In its current form compliance lacks dignity and respect. The reality is that the transport industry is full of highly experienced professionals.

However, compliance judges everybody by the same yardstick. According to the laws of compliance, a workforce is only as strong as its weakest link.

So instead of common sense you often get dumbed down legalities. If your foot gets run over by a forklift then you mustn’t have read the induction properly.

Or maybe you weren’t standing in your little painted box. Or maybe the forkie just stuffed up.

Hard yakka

Having been in the writing gig for a while now, I have the luxury of looking back fondly. I get to romanticise. However, if I’m brutally honest I also have to confront the toll that has been taken on those around me.

I’m not just talking about accidents. I’m also talking about that traditional trucking lifestyle of little sleep, stress and hard yakka.

I spent my entire driving career as “the young bloke”, most of my workmates had at least a decade on me.
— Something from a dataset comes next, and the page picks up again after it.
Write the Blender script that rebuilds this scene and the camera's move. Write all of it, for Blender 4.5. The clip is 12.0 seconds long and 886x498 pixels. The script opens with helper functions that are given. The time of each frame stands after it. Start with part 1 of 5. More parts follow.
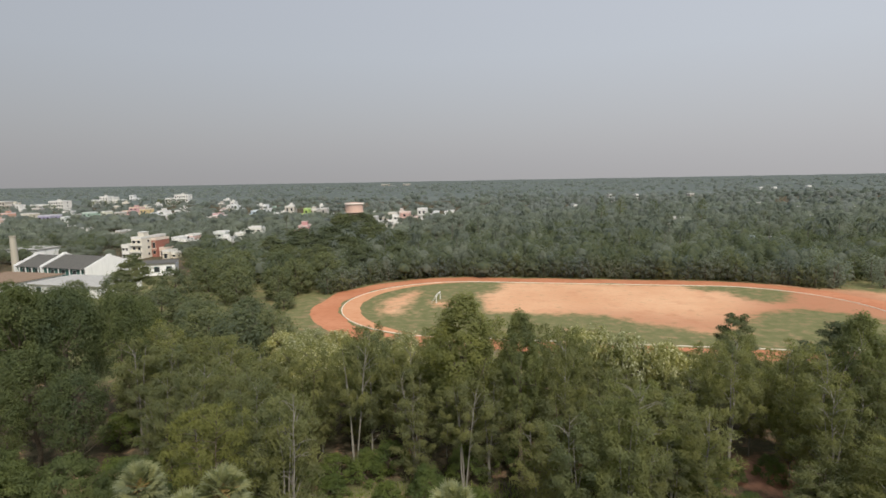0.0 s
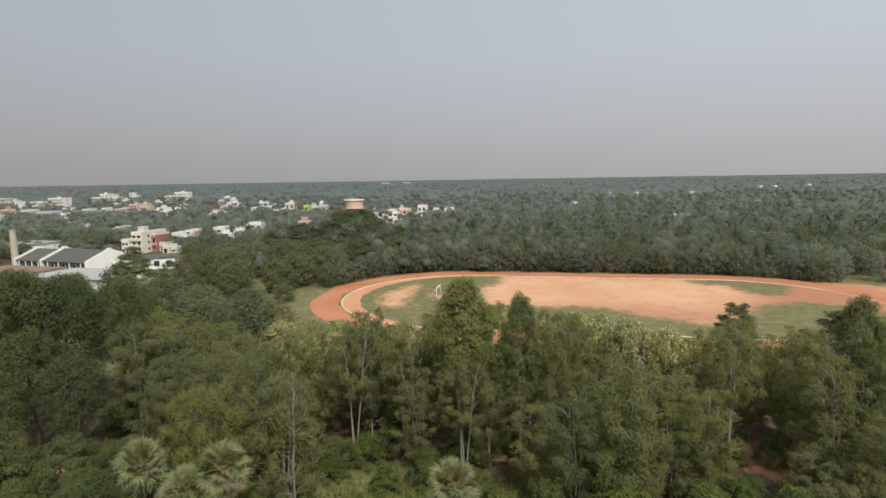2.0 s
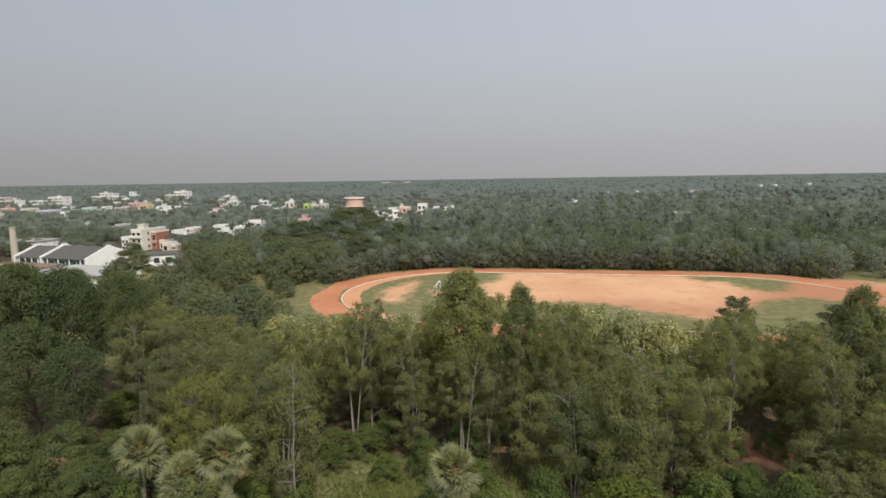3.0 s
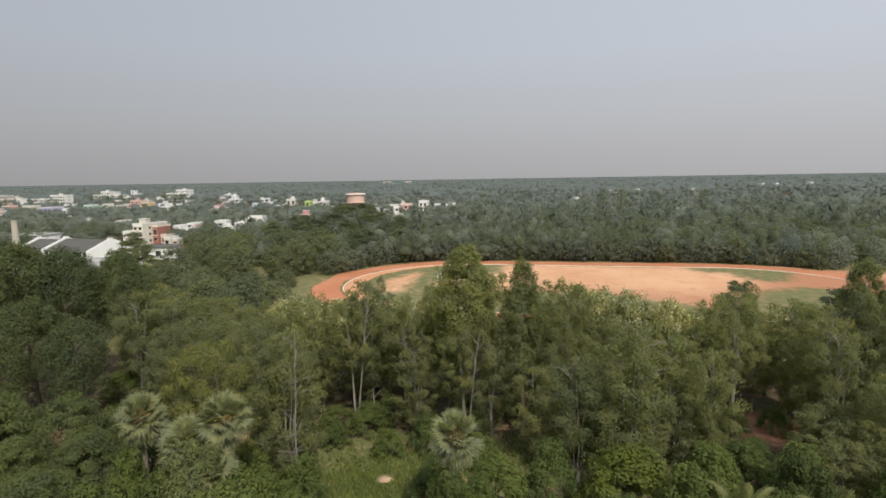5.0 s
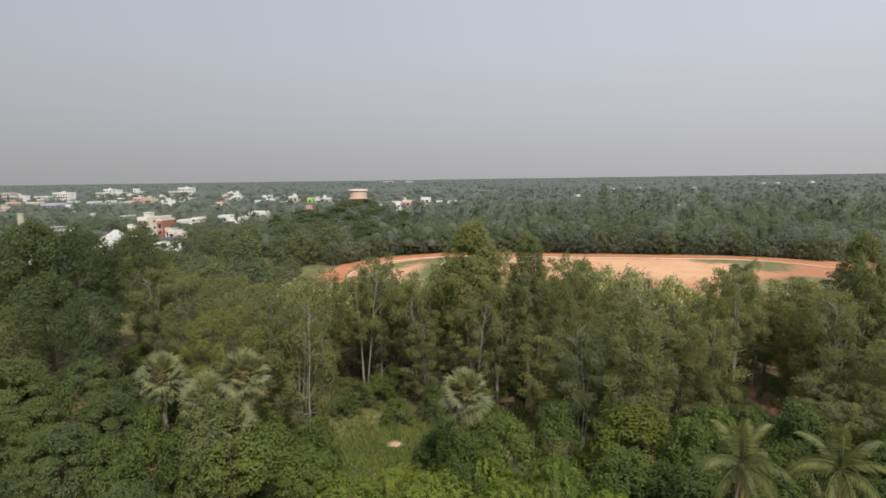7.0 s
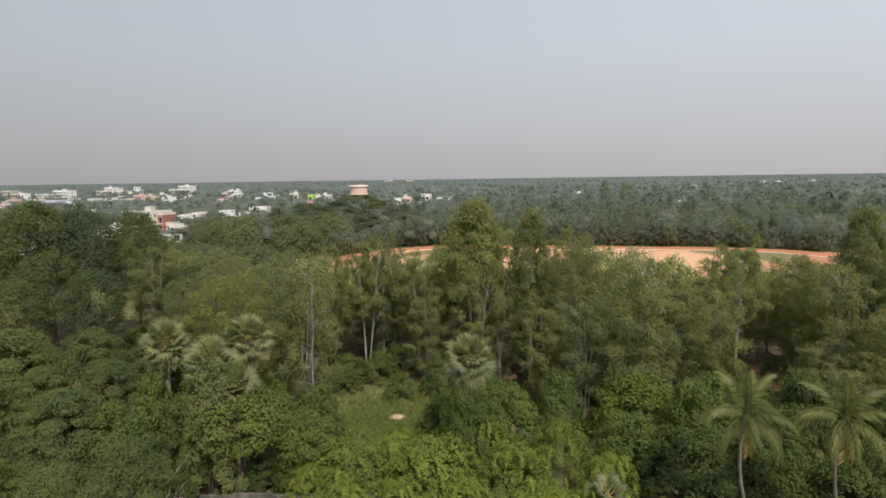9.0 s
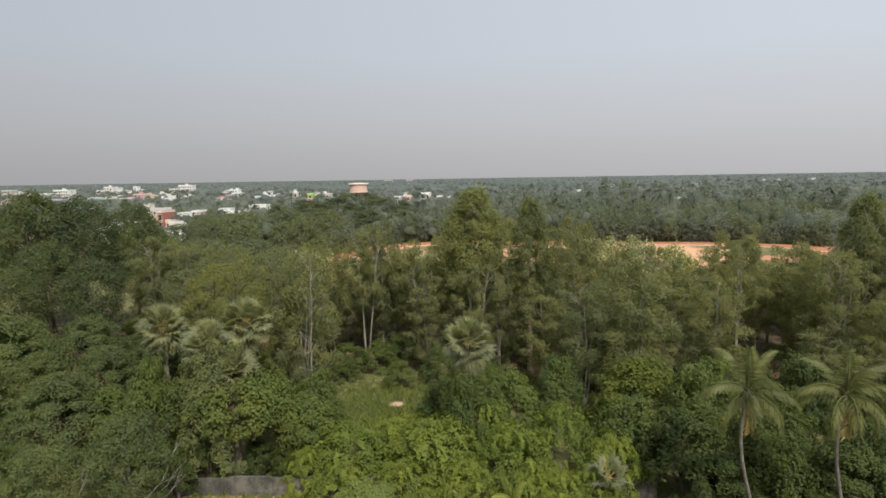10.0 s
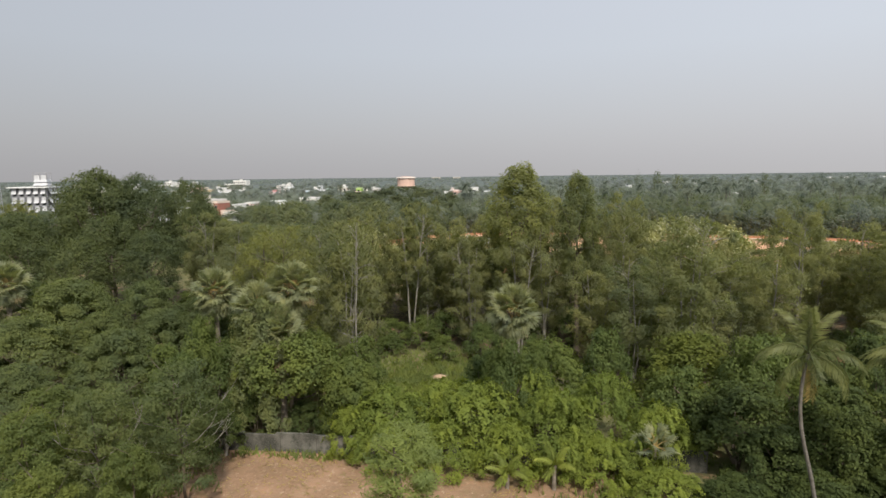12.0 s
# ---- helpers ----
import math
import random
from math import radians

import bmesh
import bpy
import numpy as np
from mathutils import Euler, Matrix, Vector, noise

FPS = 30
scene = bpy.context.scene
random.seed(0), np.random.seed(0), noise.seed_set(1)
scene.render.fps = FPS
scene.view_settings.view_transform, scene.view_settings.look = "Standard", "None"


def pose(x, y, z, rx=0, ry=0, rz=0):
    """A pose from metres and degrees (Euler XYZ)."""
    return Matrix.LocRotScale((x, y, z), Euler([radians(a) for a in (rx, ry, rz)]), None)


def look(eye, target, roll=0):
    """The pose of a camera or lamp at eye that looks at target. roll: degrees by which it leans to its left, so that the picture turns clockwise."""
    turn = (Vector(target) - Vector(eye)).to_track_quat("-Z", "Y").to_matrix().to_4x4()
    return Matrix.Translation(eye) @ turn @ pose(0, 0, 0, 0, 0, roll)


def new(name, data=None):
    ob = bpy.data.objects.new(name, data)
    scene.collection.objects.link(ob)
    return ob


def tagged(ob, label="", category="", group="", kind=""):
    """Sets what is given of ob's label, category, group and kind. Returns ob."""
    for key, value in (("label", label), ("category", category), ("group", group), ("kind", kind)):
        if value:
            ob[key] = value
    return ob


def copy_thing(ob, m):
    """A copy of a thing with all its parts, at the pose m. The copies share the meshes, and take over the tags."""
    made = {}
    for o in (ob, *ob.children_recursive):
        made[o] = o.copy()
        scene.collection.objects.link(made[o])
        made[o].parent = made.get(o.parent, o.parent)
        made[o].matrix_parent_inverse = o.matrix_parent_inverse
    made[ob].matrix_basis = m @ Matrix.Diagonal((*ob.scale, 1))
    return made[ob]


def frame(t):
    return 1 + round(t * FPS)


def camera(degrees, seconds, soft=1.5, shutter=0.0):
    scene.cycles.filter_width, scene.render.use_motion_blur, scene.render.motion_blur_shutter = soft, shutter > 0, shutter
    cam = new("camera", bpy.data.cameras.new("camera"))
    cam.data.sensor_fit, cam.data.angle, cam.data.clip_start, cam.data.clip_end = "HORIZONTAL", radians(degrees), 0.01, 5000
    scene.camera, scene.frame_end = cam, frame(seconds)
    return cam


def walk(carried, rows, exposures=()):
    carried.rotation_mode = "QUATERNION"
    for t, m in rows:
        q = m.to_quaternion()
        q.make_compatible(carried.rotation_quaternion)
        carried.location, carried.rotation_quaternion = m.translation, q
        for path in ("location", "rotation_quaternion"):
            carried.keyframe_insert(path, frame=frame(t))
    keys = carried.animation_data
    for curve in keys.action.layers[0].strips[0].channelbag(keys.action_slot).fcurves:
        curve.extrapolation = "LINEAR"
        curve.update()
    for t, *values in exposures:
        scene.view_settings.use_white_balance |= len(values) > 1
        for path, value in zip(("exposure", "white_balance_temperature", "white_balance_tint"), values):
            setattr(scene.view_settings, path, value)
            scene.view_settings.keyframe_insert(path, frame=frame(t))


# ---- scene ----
cam = camera(76.3, 12.0, 1.6)
METRES, EYE, TILT, LEAN, TURN = 16.8, 36.0, -7.8, 0.65, 0.0
PATH = [
    (0, (0.68, -0.472, 32.856), (0.619, 1.512, 32.606), -1.0),
    (0.5, (0.617, -0.511, 32.442), (0.557, 1.472, 32.192), -0.9),
    (1, (0.655, -0.57, 32.024), (0.594, 1.414, 31.773), -0.9),
    (1.5, (0.605, -0.564, 31.653), (0.545, 1.419, 31.4), -0.9),
    (2, (0.63, -0.599, 31.197), (0.569, 1.384, 30.944), -0.9),
    (2.5, (0.62, -0.614, 30.776), (0.559, 1.369, 30.521), -0.9),
    (3, (0.625, -0.669, 30.197), (0.564, 1.314, 29.943), -0.9),
    (5, (0.489, -0.851, 27.632), (0.424, 1.131, 27.379), -0.9),
    (5.5, (0.511, -1.136, 27.034), (0.445, 0.847, 26.779), -1.0),
    (6, (0.531, -1.643, 26.335), (0.462, 0.34, 26.083), -0.9),
    (6.5, (0.204, -2.225, 25.727), (0.135, -0.242, 25.475), -0.9),
    (7, (-0.238, -2.673, 25.089), (-0.306, -0.69, 24.837), -0.8),
    (8.8, (-0.478, -3.028, 22.72), (-0.548, -1.045, 22.471), -0.8),
    (9, (-0.489, -3.041, 22.54), (-0.558, -1.058, 22.288), -0.8),
    (9.5, (-0.491, -3.049, 21.938), (-0.56, -1.066, 21.686), -0.8),
    (10, (-0.445, -2.985, 21.275), (-0.514, -1.002, 21.022), -0.9),
    (10.5, (-0.464, -3.012, 20.655), (-0.533, -1.029, 20.404), -0.8),
    (11, (-0.523, -2.999, 20.08), (-0.739, -1.027, 19.825), -0.7),
    (11.5, (-0.425, -3.002, 19.48), (-0.722, -1.04, 19.223), -0.6),
    (12, (-0.332, -3.023, 18.882), (-0.565, -1.053, 18.624), -0.7),
]
walk(cam, [(t, look(eye, target, roll)) for t, eye, target, roll in PATH], [(0, 0.12), (3, 0.12), (6, 0.2), (9, 0.3), (12, 0.38)])

# ---- light ----
SUN_ELEV, SUN_AZ = 48.0, 158.0          # degrees; azimuth clockwise from the way ahead (+y)
world = bpy.data.worlds.new("hazy_sky")
scene.world = world
world.use_nodes = True
wn, wl = world.node_tree.nodes, world.node_tree.links
sky = wn.new("ShaderNodeTexSky")
sky.sky_type = "NISHITA"
sky.sun_disc = False
sky.sun_elevation, sky.sun_rotation = radians(SUN_ELEV), radians(SUN_AZ)
sky.dust_density, sky.air_density = 4.0, 1.5
coords = wn.new("ShaderNodeTexCoord")
split = wn.new("ShaderNodeSeparateXYZ")
wl.new(coords.outputs["Generated"], split.inputs[0])
ramp = wn.new("ShaderNodeValToRGB")
wl.new(split.outputs["Z"], ramp.inputs[0])
els = ramp.color_ramp.elements
els[0].position, els[0].color = 0.0, (0.352, 0.346, 0.355, 1)
els[1].position, els[1].color = 1.0, (0.70, 0.76, 0.84, 1)
for at, col in ((0.06, (0.374, 0.376, 0.395, 1)), (0.2, (0.424, 0.447, 0.490, 1)), (0.36, (0.437, 0.462, 0.518, 1)), (0.6, (0.58, 0.63, 0.70, 1))):
    e = els.new(at)
    e.color = col
scale_up = wn.new("ShaderNodeVectorMath")
scale_up.operation = "SCALE"
side = wn.new("ShaderNodeMapRange")          # the air is a little brighter on the sun's side
side.inputs[1].default_value, side.inputs[2].default_value, side.inputs[3].default_value, side.inputs[4].default_value = -1, 1, 8.5, 13.4
wl.new(split.outputs["X"], side.inputs[0])
wl.new(side.outputs[0], scale_up.inputs[3])
wl.new(ramp.outputs[0], scale_up.inputs[0])
veil = wn.new("ShaderNodeMix")
veil.data_type = "RGBA"
veil.inputs[0].default_value = 0.9
wl.new(sky.outputs[0], veil.inputs[6])
wl.new(scale_up.outputs[0], veil.inputs[7])
wn["Background"].inputs[1].default_value = 0.1
wl.new(veil.outputs[2], wn["Background"].inputs[0])

sun = new("sun", bpy.data.lights.new("sun", "SUN"))
sun.data.energy, sun.data.angle, sun.data.color = 3.1, radians(3.0), (1.0, 0.94, 0.84)
az, el = radians(SUN_AZ), radians(SUN_ELEV)
sun.matrix_world = look((0, 0, 0), (-math.sin(az) * math.cos(el), -math.cos(az) * math.cos(el), -math.sin(el)))


# ---- materials ----
def bare(name, rough=0.8, spec=0.3):
    m = bpy.data.materials.new(name)
    m.use_nodes = True
    p = m.node_tree.nodes["Principled BSDF"]
    p.inputs["Roughness"].default_value = rough
    p.inputs["Specular IOR Level"].default_value = spec
    return m, m.node_tree.nodes, m.node_tree.links, p


def mixer(n, l, fac, a, b, mode="MIX"):
    """A colour mix; each of fac, a, b is a value or a socket. Returns the socket."""
    x = n.new("ShaderNodeMix")
    x.data_type, x.blend_type = "RGBA", mode
    for i, v in ((0, fac), (6, a), (7, b)):
        if isinstance(v, bpy.types.NodeSocket):
            l.new(v, x.inputs[i])
        elif i == 0:
            x.inputs[0].default_value = v
        else:
            x.inputs[i].default_value = (*v, 1) if len(v) == 3 else v
    return x.outputs[2]


def noisy(n, l, scale, detail=3.0, space="Object", rough=0.55):
    t = n.new("ShaderNodeTexNoise")
    t.inputs["Scale"].default_value, t.inputs["Detail"].default_value, t.inputs["Roughness"].default_value = scale, detail, rough
    c = n.new("ShaderNodeTexCoord")
    if space == "World":
        g = n.new("ShaderNodeNewGeometry")
        l.new(g.outputs["Position"], t.inputs["Vector"])
    else:
        l.new(c.outputs[space], t.inputs["Vector"])
    return t.outputs["Fac"]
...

Over that time an alarming amount are now either dead or incapacitated. Bad hearts, bad backs and bad luck.

For all of its inconvenience, compliance has made the job safer, just not safe enough. Not yet.

One way of looking at it is to see the way that safety technology has rolled out in cars and trucks. There are passive safety features.

These revolve around things like air-bags and cab strength. They protect the occupants if an accident happens.

Then there are active safety features, things like stability control, radar cruise control and lane departure warning. These help prevent an accident.

Compliance, like the roll out of safety tech has traditionally been passive, kicking into gear after an incident. It is, however, becoming more active as time passes.

Currently, if a trucking company is involved in an accident it is nearly certain they will be raided and audited.

Hopefully a more pro-active approach will emerge in the future – an active compliance approach that is aimed at preventing accidents rather than protecting either the trucking company or its customers.

And maybe then will follow the dignity and respect that all those behind the wheel in the Australian transport industry deserve.